▶ GIVEN MATERIAL:
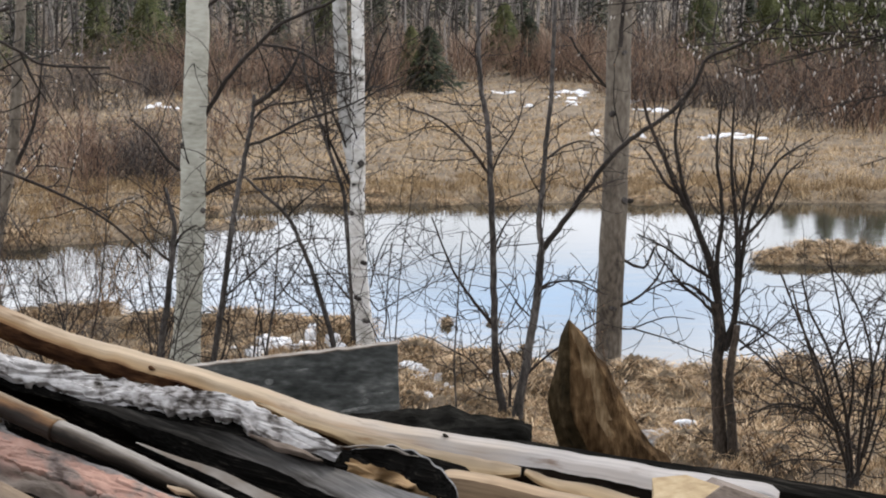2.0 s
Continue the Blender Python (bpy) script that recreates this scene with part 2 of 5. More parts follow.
NEEDLES = surface("spruce_needles", [(0.2, 0.00765, 0.0102, 0.00595), (0.5, 0.0221, 0.0281, 0.0145), (0.85, 0.0595, 0.0629, 0.0306)], 0.4, 8, bump=0, island=0.5)
PINE_NEEDLES = surface("pine_needles", [(0.2, 0.028, 0.034, 0.013), (0.5, 0.075, 0.083, 0.028), (0.85, 0.14, 0.14, 0.05)], 0.4, 8, bump=0, island=0.3)
CATKIN = surface("catkin", [(0.3, 0.30, 0.27, 0.24), (0.7, 0.55, 0.52, 0.48)], 4, 40, bump=0, island=0.3)
LEAF_DEAD = surface("withered_leaf", [(0.3, 0.10, 0.06, 0.035), (0.7, 0.24, 0.15, 0.09)], 4, 40, bump=0, island=0.4)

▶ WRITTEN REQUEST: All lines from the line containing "Continue the Blender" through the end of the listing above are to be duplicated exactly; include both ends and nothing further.

▶ EXPECTED OUTPUT:
Continue the Blender Python (bpy) script that recreates this scene with part 2 of 5. More parts follow.
NEEDLES = surface("spruce_needles", [(0.2, 0.00765, 0.0102, 0.00595), (0.5, 0.0221, 0.0281, 0.0145), (0.85, 0.0595, 0.0629, 0.0306)], 0.4, 8, bump=0, island=0.5)
PINE_NEEDLES = surface("pine_needles", [(0.2, 0.028, 0.034, 0.013), (0.5, 0.075, 0.083, 0.028), (0.85, 0.14, 0.14, 0.05)], 0.4, 8, bump=0, island=0.3)
CATKIN = surface("catkin", [(0.3, 0.30, 0.27, 0.24), (0.7, 0.55, 0.52, 0.48)], 4, 40, bump=0, island=0.3)
LEAF_DEAD = surface("withered_leaf", [(0.3, 0.10, 0.06, 0.035), (0.7, 0.24, 0.15, 0.09)], 4, 40, bump=0, island=0.4)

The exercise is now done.